Tuesday, December 10, 2013
FARMINGTON — Kathryn A. Foster, who once imagined herself as a cartographer, said she wouldn't have predicted living on this spot on the map, much less serving as a university president.
Kathryn A. Foster smiles during her inauguration as the 14th president of University of Maine at Farmington today.
Staff photo by Michael G. Seamans
After completing her first year with the University of Maine at Farmington, Foster was formally inaugurated as the school's 14th president this afternoon in front of a crowd of 500 colleagues, students, community members and friends.
Speakers before Foster's inaugural address praised her for energy and approachability, describing her emails to the faculty as "works of art" and her enthusiasm as contagious.
Foster told the crowd during her inaugural address that she is excited to lead the university toward the future of higher education, though the landscape of higher education is ever changing.
She said students today have high expectations about technology, embrace diversity and are accustomed to customization.
Even in the current climate of declining enrollment and revenue, she said the university system should seek to meet and exceed students' expectations.
"In meeting these, we expect to be held accountable," she said. "In short, we expect changes."
She added, however, that in the changing landscape of higher education, UMF has not only changed with the times but also held on to its values of broadening student horizons and preparing them for life.
"Important as change has been to our story, equally important has been our narrative of constancy," she said.
Foster earned undergraduate degree in geography and environmental engineering from Johns Hopkins University and earned a doctorate at Princeton University.

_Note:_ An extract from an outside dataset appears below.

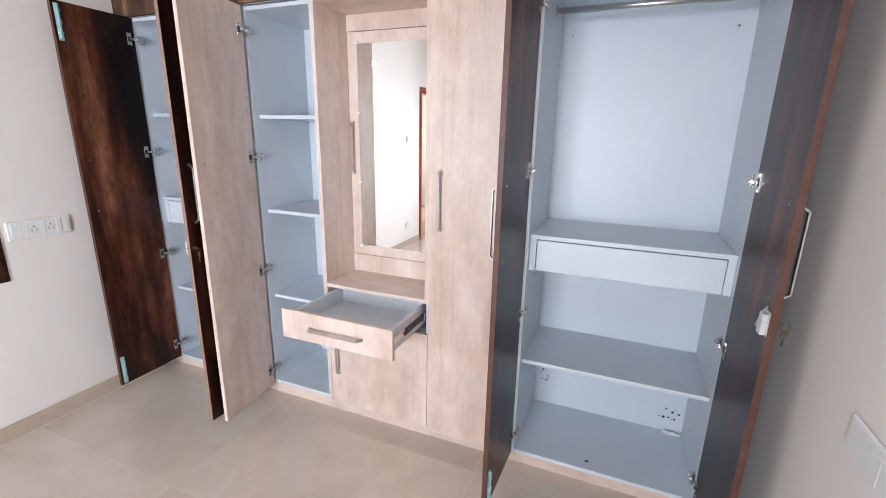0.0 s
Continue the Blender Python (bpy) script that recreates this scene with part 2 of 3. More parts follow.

Before she was hired at UMF, she served as professor, and later chairwoman, in the Department of Urban and Regional Planning at the University at Buffalo.
Foster pointed out her nontraditional background before she became president, having never served previously as a university president or dean.
"I must have written a great cover letter," she joked.
After a year on the job, Foster said she is looking forward to ushering the university toward its future.
"My decision to come here to this dazzling and plucky university, in this cool small town, in this gorgeous region, in this proud and wonderful state, that decision to fully change and disrupt my life, that decision was the best decision I ever made," she said.